> [Your goal] Write each line of the material exactly as given, from the top through the line that contains "coated line sloping", and omit all pictures.
········
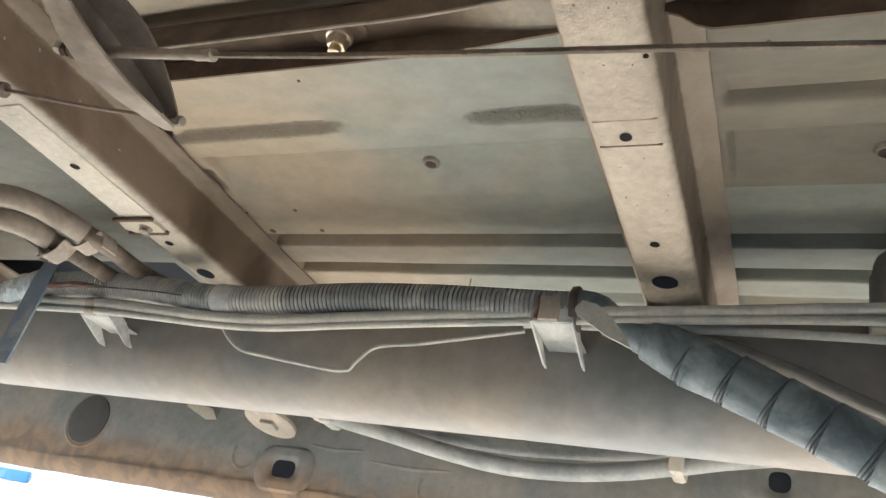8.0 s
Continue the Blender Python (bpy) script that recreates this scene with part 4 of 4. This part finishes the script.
lathe(bm, [(-0.004, 0.0265), (0.004, 0.0272)], Matrix.Translation((0.505, 0.700, 0.511)) @ Vector((0.9, 0, -0.45)).to_track_quat("Z", "Y").to_matrix().to_4x4() @ Matrix.Diagonal((0.35, 1, 1, 1)), 20)
put(part("red_mark", bm, RED, br), bat)
bm = bmesh.new()
ribbed(bm, [(0.572, 0.699, 0.478), (0.66, 0.697, 0.443), (0.80, 0.695, 0.395)], 0.0286, 0.0075, 0.0020)
put(part("corrugated_end", bm, LINE, br, "pale corrugated tube beyond the tape"), bat)
# sloping strip behind the branch
bm = bmesh.new()
tube(bm, [(0.335, 0.735, 0.622), (0.373, 0.738, 0.616), (0.466, 0.740, 0.584), (0.547, 0.740, 0.548), (0.70, 0.74, 0.49)], 0.0075, 14)
tagged(part("sloping_line", bm, TANK), "grey coated line sloping down the rail face", "pipe", "rail lines")

for nm, pts, r_ in (
    ("brake_line", [(-1.1, 0.70, 0.612), (-0.70, 0.69, 0.602), (-0.43, 0.674, 0.592), (-0.33, 0.671, 0.587), (-0.19, 0.668, 0.578), (-0.10, 0.669, 0.578), (0.01, 0.671, 0.5875), (0.20, 0.675, 0.603), (0.387, 0.68, 0.615), (0.543, 0.68, 0.624), (1.0, 0.68, 0.645)], 0.0065),
    ("brake_line", [(-1.1, 0.70, 0.596), (-0.70, 0.69, 0.588), (-0.43, 0.675, 0.581), (-0.33, 0.673, 0.577), (-0.19, 0.672, 0.569), (-0.10, 0.672, 0.569), (0.01, 0.673, 0.5785), (0.20, 0.677, 0.594), (0.387, 0.68, 0.606), (0.541, 0.68, 0.612), (1.0, 0.68, 0.62)], 0.0045),
    ("brake_line", [(0.20, 0.70, 0.602), (0.34, 0.70, 0.604), (0.466, 0.690, 0.600), (0.616, 0.690, 0.597), (1.0, 0.69, 0.588)], 0.0044),
):
    ln = thing(nm, "grey dusty coated metal line clipped beside the loom", "pipe", pts[0], "rail lines")
    lnat = ln.location.copy()
    bm = bmesh.new()
    tube(bm, pts, r_, 14, 0.012)
    put(part("line_tube", bm, LINE, ln), lnat)
    way = smooth_path(pts, 0.004)
    j = min(range(len(way) - 1), key=lambda q: abs(way[q].x + 0.405))
    if abs(way[j].x + 0.405) < 0.01:
        bm = bmesh.new()
        lathe(bm, [(-0.008, r_ * 0.9), (-0.0075, r_ + 0.0013), (0.0075, r_ + 0.0013), (0.008, r_ * 0.9)], Matrix.Translation(way[j]) @ (way[j + 1] - way[j]).to_track_quat("Z", "Y").to_matrix().to_4x4(), 18)
        put(part("line_sleeve", bm, LEAFST, ln, "beige sleeve round the line"), lnat)
bm = bmesh.new()
tube(bm, [(-0.255, 0.700, 0.592), (-0.228, 0.722, 0.592), (-0.205, 0.728, 0.573), (-0.184, 0.729, 0.561), (-0.150, 0.728, 0.555), (-0.028, 0.7235, 0.541), (-0.008, 0.722, 0.552), (0.010, 0.722, 0.571), (0.035, 0.722, 0.577), (0.076, 0.720, 0.581), (0.201, 0.705, 0.596)], 0.0022, 8, 0.006)
tagged(part("kinked_wire", bm, LINE), "thin grey kinked wire against the rail face", "wire", "rail lines")


def rail_bracket(x, w_, z=0.604, y=0.70):
    b = thing("line_bracket", "grey-green folded steel bracket holding the lines to the rail", "bracket", (x, y, z), "rail brackets")
    bm = bmesh.new()
    box(bm, (-w_, -0.033, -0.013), (w_, -0.0305, 0.006), 0.0006)
    part("front_lip", bm, TAPELIGHT, b)
    bm = bmesh.new()
    box(bm, (-w_, -0.0305, -0.0135), (w_, 0.7445 - y, -0.011), 0.0006)
    part("top_plate", bm, TAPELIGHT, b)
    back = 0.7445 - y
    for s in (-1, 1):
        bm = bmesh.new()
        out = [(-0.033, 0.006), (-0.033, -0.013), (back - 0.0125, -0.034), (back, -0.034), (0.002, -0.008)]
        a = [bm.verts.new((s * w_ - 0.001, y, z)) for y, z in out]
        c = [bm.verts.new((s * w_ + 0.0012, y, z)) for y, z in out]
        bm.faces.new(a)
        bm.faces.new(c[::-1])
        for i in range(5):
            bm.faces.new((a[i], a[(i + 1) % 5], c[(i + 1) % 5], c[i]))
        part("side_flange", bm, TAPELIGHT, b)
    return b


rail_bracket(0.2395, 0.0215)
rail_bracket(-0.406, 0.025, 0.591, 0.716)
rail_bracket(0.90, 0.021)
cb_ = thing("cable_band", "pale clip band with red stripe round the lines", "clip", (0.235, 0.675, 0.61))
bm = bmesh.new()
box(bm, (-0.010, -0.012, -0.018), (0.012, 0.000, 0.010), 0.003)
part("band", bm, LEAFST, cb_)
bm = bmesh.new()
box(bm, (-0.0140, -0.0125, -0.018), (-0.0105, 0.000, 0.010), 0.001)
part("red_stripe", bm, RED, cb_)

# ---------------------------------------------------------------- drain elbows and boots at the front bay
for i, (dx, dy) in enumerate(((0.0, 0.0), (0.058, 0.010))):
    e = thing("drain_elbow", "dusty beige bent pipe elbow ending over a rubber boot", "pipe", (0.58 + dx, 0.66 + dy, 0.66), "elbows")
    at = e.location.copy()
    bm = bmesh.new()
    tube(bm, [(0.80 + dx, 0.500 + dy, 0.665), (0.68 + dx, 0.545 + dy, 0.665), (0.620 + dx, 0.570 + dy, 0.664), (0.591 + dx, 0.592 + dy, 0.660), (0.579 + dx, 0.622 + dy, 0.654), (0.576 + dx, 0.652 + dy, 0.648)], 0.0145, 22, 0.006)
    put(part("elbow_pipe", bm, STRAP, e), at)
    bm = bmesh.new()
    tube(bm, [(0.574 + dx, 0.655 + dy, 0.638), (0.574 + dx, 0.656 + dy, 0.622)], 0.0012, 6, smooth=False)
    put(part("drip_wire", bm, STEEL, e), at)
    g = thing("pipe_boot", "grey-brown rounded rubber boot under the floor", "boot", (0.560 + dx, 0.755, 0.70), "boots")
    at = g.location.copy()
    bm = bmesh.new()
    lathe(bm, [(0.0, 0.003), (0.033, 0.003), (0.0345, 0.009), (0.040, 0.0150), (0.048, 0.0185), (0.062, 0.0205), (0.064, 0.0228), (0.090, 0.0232), (0.122, 0.0226), (0.126, 0.018)], down(0.560 + 0.8 * dx, 0.745, 0.755), 28)
    put(part("boot", bm, TANK, g), at)
    bm = bmesh.new()
    box(bm, (0.535 + 0.038 * i, 0.712, 0.620), (0.570 + 0.038 * i, 0.742, 0.644), 0.003)
    put(part("boot_clip", bm, STRAP, g), at)

# ---------------------------------------------------------------- between rail and sill
disc = thing("plug_disc", "pale oval plastic disc with square boss on a stem", "plug", (-0.32, 1.04, 0.555))
at = disc.location.copy()
m = pose(-0.330, 1.04, 0.560, 167, 3, 0)
bm = bmesh.new()
lathe(bm, [(-0.004, 0.042), (-0.002, 0.046), (0.004, 0.0465), (0.006, 0.043), (0.0064, 0.028), (0.005, 0.022)], m, 40)
put(part("disc", bm, LEAFST, disc), at)
bm = bmesh.new()
box(bm, (-0.0125, -0.0115, 0.0035), (0.0125, 0.0115, 0.0115), 0.001)
bm.transform(m)
put(part("square_boss", bm, PLATE, disc, "grey square boss"), at)
bm = bmesh.new()
tube(bm, [(-0.33, 1.04, 0.558), (-0.33, 1.06, 0.60), (-0.33, 1.09, 0.64), (-0.33, 1.102, 0.65)], 0.008, 10)
put(part("stem", bm, LINE, disc), at)
SAG = {1.040: [(-0.9, 0.66), (-0.45, 0.622), (-0.205, 0.576), (-0.116, 0.562), (-0.016, 0.545), (0.083, 0.5335), (0.173, 0.5350), (0.256, 0.546), (0.335, 0.563), (0.435, 0.585), (0.8, 0.65)],
       1.062: [(-0.9, 0.70), (-0.45, 0.640), (-0.18, 0.587), (-0.10, 0.580), (-0.031, 0.5745), (0.085, 0.569), (0.164, 0.572), (0.221, 0.576), (0.309, 0.589), (0.45, 0.615), (0.8, 0.68)]}
for y, line in SAG.items():
    sag = [(x, y, z) for x, z in line]
    sh = thing("sill_hose", "blue-grey hose sagging between the rail and the sill", "hose", sag[0], "sill hoses")
    shat = sh.location.copy()
    bm = bmesh.new()
    tube(bm, sag, 0.0125, 18, 0.015)
    put(part("hose_tube", bm, HOSEGREY, sh), shat)
    bm = bmesh.new()
    lathe(bm, [(-0.010, 0.0120), (-0.009, 0.0150), (0.009, 0.0150), (0.010, 0.0120)], Matrix.Translation(min(smooth_path(sag, 0.004), key=lambda p: abs(p.x + 0.235))) @ Vector((1, 0, -0.25)).to_track_quat("Z", "Y").to_matrix().to_4x4(), 20)
    put(part("hose_collar", bm, STRAP, sh, "pale plastic collar"), shat)
bm = bmesh.new()
box(bm, (0.316, 1.022, 0.548), (0.336, 1.080, 0.606), 0.006)
tagged(part("hose_clip", bm, STRAP), "beige plastic clip round the sagging hoses", "clip")
bm = bmesh.new()
box(bm, (-0.235, 1.028, 0.566), (-0.215, 1.076, 0.614), 0.004)
tagged(part("hose_clip", bm, LINE), "grey plastic clip round the sagging hoses", "clip")
bm = bmesh.new()
slab(bm, [(0, 0), (0.06, -0.012), (0.075, -0.03), (0.05, -0.032), (0, -0.012)], 0.003, pose(-0.56, 1.095, 0.597, 90, 0, 0))
tagged(part("sill_tab", bm, STRAP), "small pale steel tab on the sill", "tab")

# ---------------------------------------------------------------- the yard beyond the sill
# white wall stands in for the overexposed background beyond the sill
bm = bmesh.new()
box(bm, (-14, 9.0, 0), (10, 9.3, 3.2))
yard_wall = tagged(part("yard_wall", bm, WALLP), "white rendered wall standing in for the bright background", "wall", kind="structure")
# unseen white wall added to send light under the van from this side
bm = bmesh.new()
box(bm, (-14, -10.3, 0), (10, -10.0, 3.2))
tagged(part("unseen_bounce_wall", bm, WALLP), "unseen white wall added to bounce light under the van", "wall", kind="structure")
bm = bmesh.new()
box(bm, (-10.72, 8.93, 1.44), (-10.02, 8.97, 1.60), 0.01)
tagged(part("blue_sign", bm, BLUE), "blue painted board fixed to the white yard wall", "sign")
# bush set nearer than the wall and shrunk to fit the camera's view
bush = thing("bush", "green leafy bush placed and scaled to fit the camera's view", "bush", (-3.55, 4.35, 0))
bm = bmesh.new()
lathe(bm, [(0, 0.05), (0.25, 0.03), (0.5, 0.015)], Matrix(), 8)
part("trunk", bm, BARK, bush)
rng = random.Random(4)
V, F = [], []
for _ in range(1400):
    a, e_, rr = rng.uniform(0, 6.283), rng.uniform(-0.9, 1.5), 0.30 * rng.random() ** 0.4
    c = Vector((rr * math.cos(a) * math.cos(e_) * 1.5, rr * math.sin(a) * math.cos(e_) * 0.6, 0.50 + rr * math.sin(e_)))
    q = Euler((rng.uniform(0, 6), rng.uniform(0, 6), rng.uniform(0, 6))).to_matrix()
    b0 = len(V)
    V += [tuple(c + q @ Vector(p)) for p in ((-0.025, 0, 0), (0, -0.012, 0.004), (0.025, 0, 0), (0, 0.012, 0.004))]
    F.append((b0, b0 + 1, b0 + 2, b0 + 3))
me = bpy.data.meshes.new("crown")
me.from_pydata(V, [], F)
me.materials.append(LEAF)
crown = new("crown", me)
crown.parent = bush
········
> [Task output]
8.0 s
Continue the Blender Python (bpy) script that recreates this scene with part 4 of 4. This part finishes the script.
lathe(bm, [(-0.004, 0.0265), (0.004, 0.0272)], Matrix.Translation((0.505, 0.700, 0.511)) @ Vector((0.9, 0, -0.45)).to_track_quat("Z", "Y").to_matrix().to_4x4() @ Matrix.Diagonal((0.35, 1, 1, 1)), 20)
put(part("red_mark", bm, RED, br), bat)
bm = bmesh.new()
ribbed(bm, [(0.572, 0.699, 0.478), (0.66, 0.697, 0.443), (0.80, 0.695, 0.395)], 0.0286, 0.0075, 0.0020)
put(part("corrugated_end", bm, LINE, br, "pale corrugated tube beyond the tape"), bat)
# sloping strip behind the branch
bm = bmesh.new()
tube(bm, [(0.335, 0.735, 0.622), (0.373, 0.738, 0.616), (0.466, 0.740, 0.584), (0.547, 0.740, 0.548), (0.70, 0.74, 0.49)], 0.0075, 14)
tagged(part("sloping_line", bm, TANK), "grey coated line sloping down the rail face", "pipe", "rail lines")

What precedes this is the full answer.